┌─ Dataset extract

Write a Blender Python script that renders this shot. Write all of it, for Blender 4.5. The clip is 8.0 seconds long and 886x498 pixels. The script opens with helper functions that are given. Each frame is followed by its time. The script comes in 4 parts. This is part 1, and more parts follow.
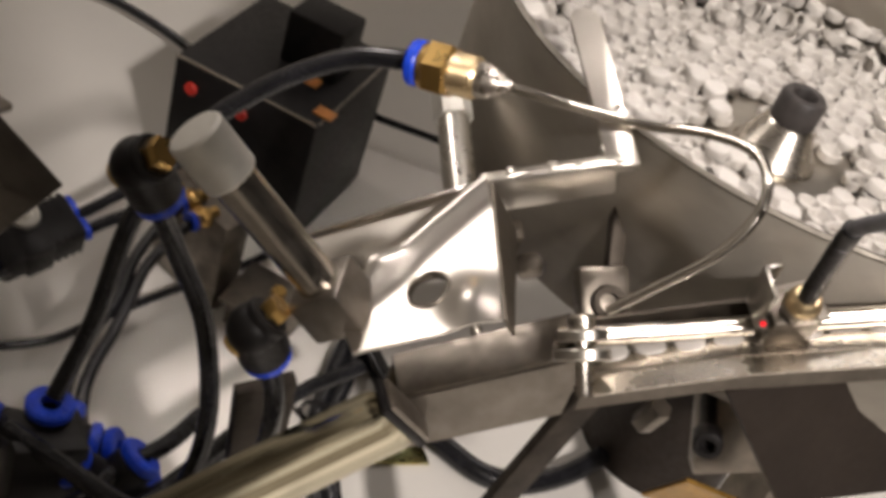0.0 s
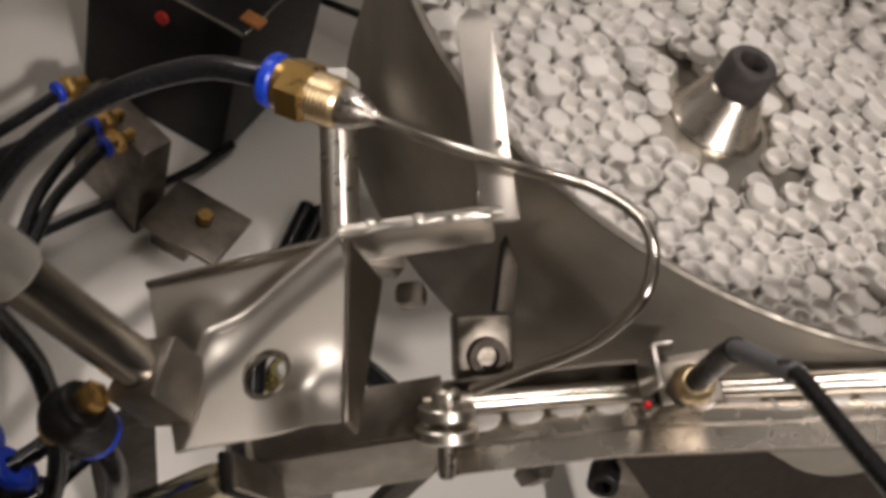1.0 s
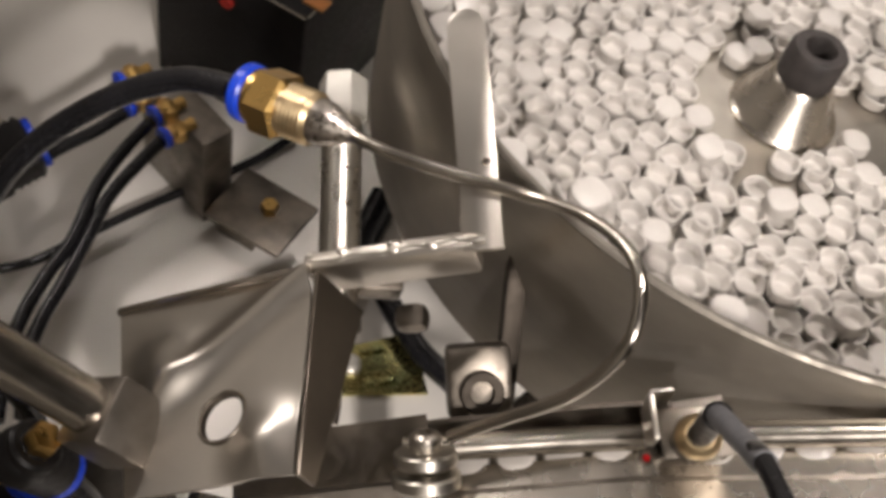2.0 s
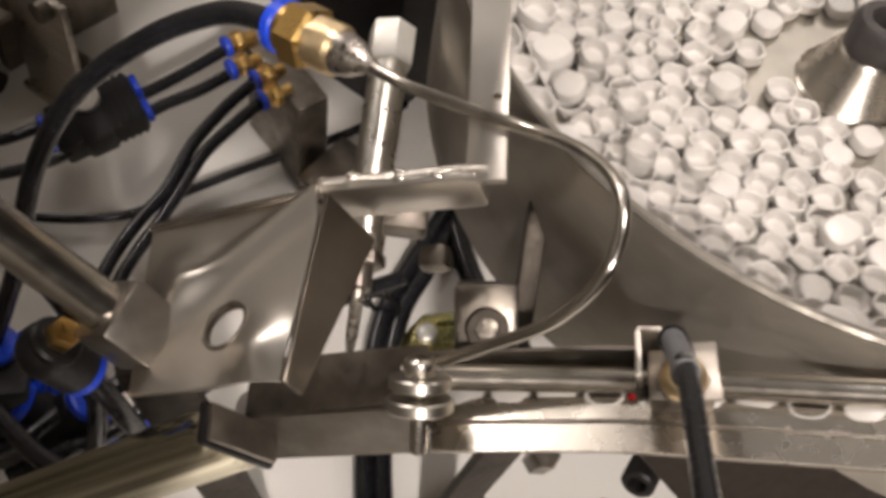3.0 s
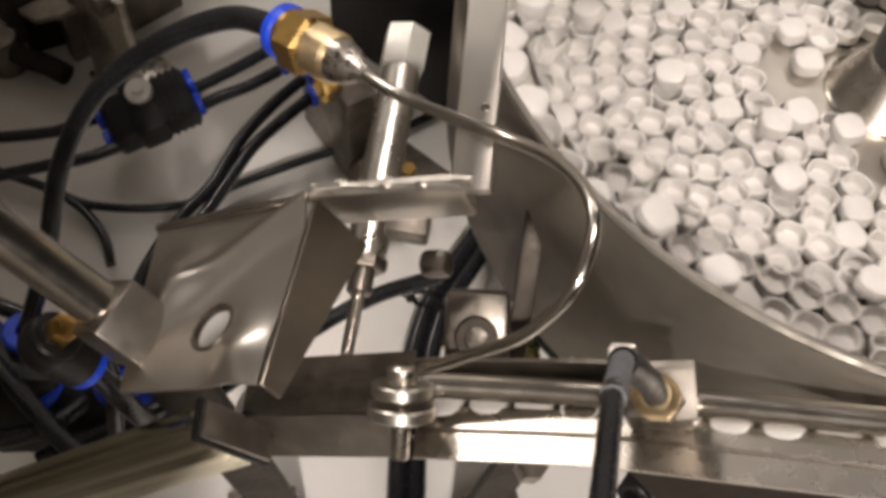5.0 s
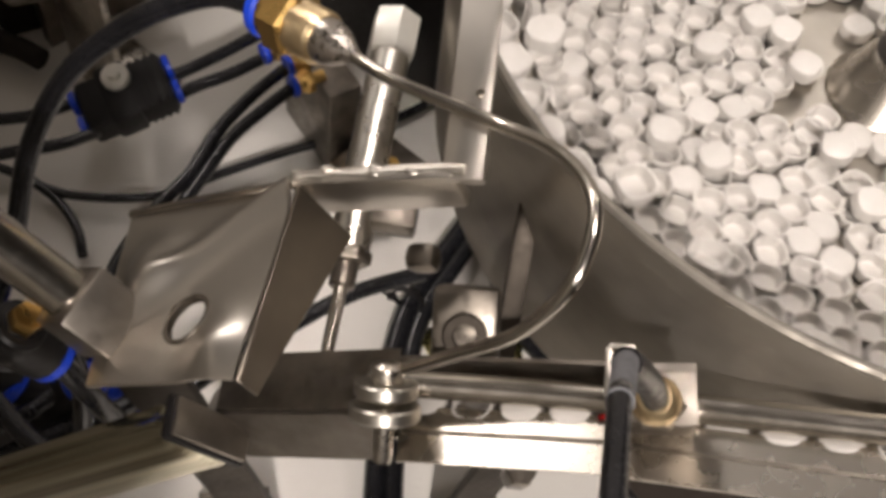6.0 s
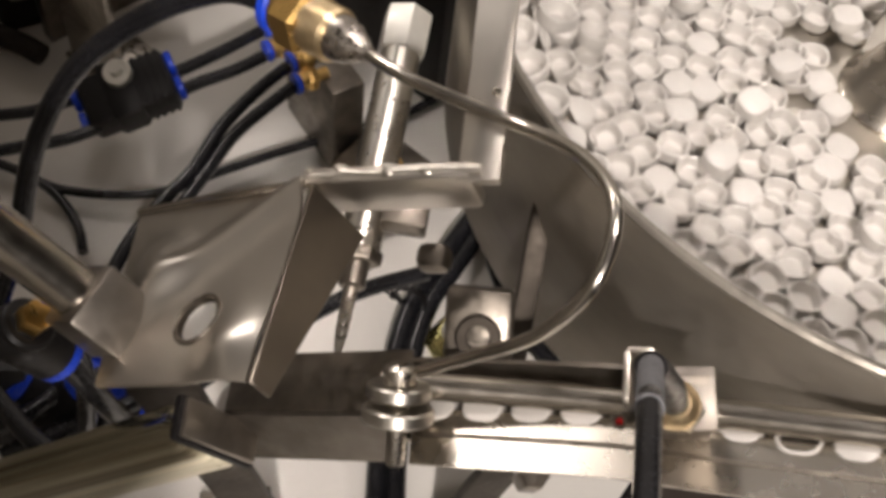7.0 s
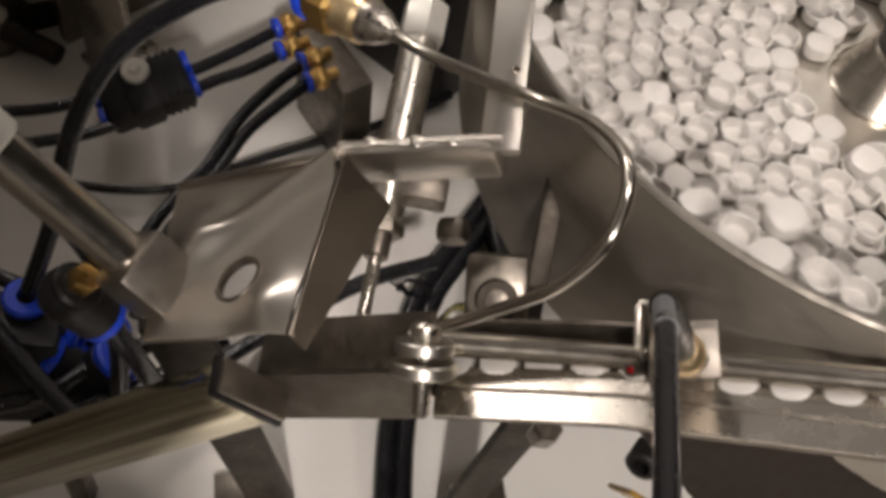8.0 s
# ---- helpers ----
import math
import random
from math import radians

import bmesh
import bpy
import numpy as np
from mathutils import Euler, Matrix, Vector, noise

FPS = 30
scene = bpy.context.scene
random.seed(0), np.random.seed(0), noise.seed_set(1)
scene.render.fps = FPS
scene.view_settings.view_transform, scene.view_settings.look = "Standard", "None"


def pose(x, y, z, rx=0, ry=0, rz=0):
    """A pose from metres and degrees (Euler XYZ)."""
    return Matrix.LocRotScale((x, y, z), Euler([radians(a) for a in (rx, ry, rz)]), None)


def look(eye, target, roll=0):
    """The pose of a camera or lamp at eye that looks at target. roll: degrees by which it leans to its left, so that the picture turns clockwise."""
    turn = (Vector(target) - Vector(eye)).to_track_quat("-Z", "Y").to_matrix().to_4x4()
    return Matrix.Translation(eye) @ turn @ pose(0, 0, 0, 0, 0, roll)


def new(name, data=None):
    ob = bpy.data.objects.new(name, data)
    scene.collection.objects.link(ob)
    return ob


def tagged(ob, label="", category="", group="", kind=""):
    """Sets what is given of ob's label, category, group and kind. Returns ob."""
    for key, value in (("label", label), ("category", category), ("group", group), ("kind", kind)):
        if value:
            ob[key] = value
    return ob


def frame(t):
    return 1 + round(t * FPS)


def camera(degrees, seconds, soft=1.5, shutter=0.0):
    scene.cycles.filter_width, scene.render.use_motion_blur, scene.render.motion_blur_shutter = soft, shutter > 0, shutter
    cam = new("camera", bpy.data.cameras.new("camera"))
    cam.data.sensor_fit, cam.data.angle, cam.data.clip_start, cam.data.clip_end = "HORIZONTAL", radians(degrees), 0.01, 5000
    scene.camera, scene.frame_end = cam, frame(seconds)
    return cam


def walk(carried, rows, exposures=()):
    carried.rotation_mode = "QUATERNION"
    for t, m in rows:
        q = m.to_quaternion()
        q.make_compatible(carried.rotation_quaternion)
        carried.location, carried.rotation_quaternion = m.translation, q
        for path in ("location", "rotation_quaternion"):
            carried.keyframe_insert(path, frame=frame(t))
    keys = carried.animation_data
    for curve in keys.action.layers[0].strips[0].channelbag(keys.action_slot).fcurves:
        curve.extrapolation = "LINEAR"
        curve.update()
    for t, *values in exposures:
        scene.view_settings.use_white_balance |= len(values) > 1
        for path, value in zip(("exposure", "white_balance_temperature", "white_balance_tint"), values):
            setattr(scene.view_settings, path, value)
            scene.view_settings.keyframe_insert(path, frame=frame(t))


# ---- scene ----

└─

Looking at the data above, return every line from the one with "from mathutils import" down to the one with "what is given", exactly and inclusively.

- Complete response:
from mathutils import Euler, Matrix, Vector, noise

FPS = 30
scene = bpy.context.scene
random.seed(0), np.random.seed(0), noise.seed_set(1)
scene.render.fps = FPS
scene.view_settings.view_transform, scene.view_settings.look = "Standard", "None"


def pose(x, y, z, rx=0, ry=0, rz=0):
    """A pose from metres and degrees (Euler XYZ)."""
    return Matrix.LocRotScale((x, y, z), Euler([radians(a) for a in (rx, ry, rz)]), None)


def look(eye, target, roll=0):
    """The pose of a camera or lamp at eye that looks at target. roll: degrees by which it leans to its left, so that the picture turns clockwise."""
    turn = (Vector(target) - Vector(eye)).to_track_quat("-Z", "Y").to_matrix().to_4x4()
    return Matrix.Translation(eye) @ turn @ pose(0, 0, 0, 0, 0, roll)


def new(name, data=None):
    ob = bpy.data.objects.new(name, data)
    scene.collection.objects.link(ob)
    return ob


def tagged(ob, label="", category="", group="", kind=""):
    """Sets what is given of ob's label, category, group and kind. Returns ob."""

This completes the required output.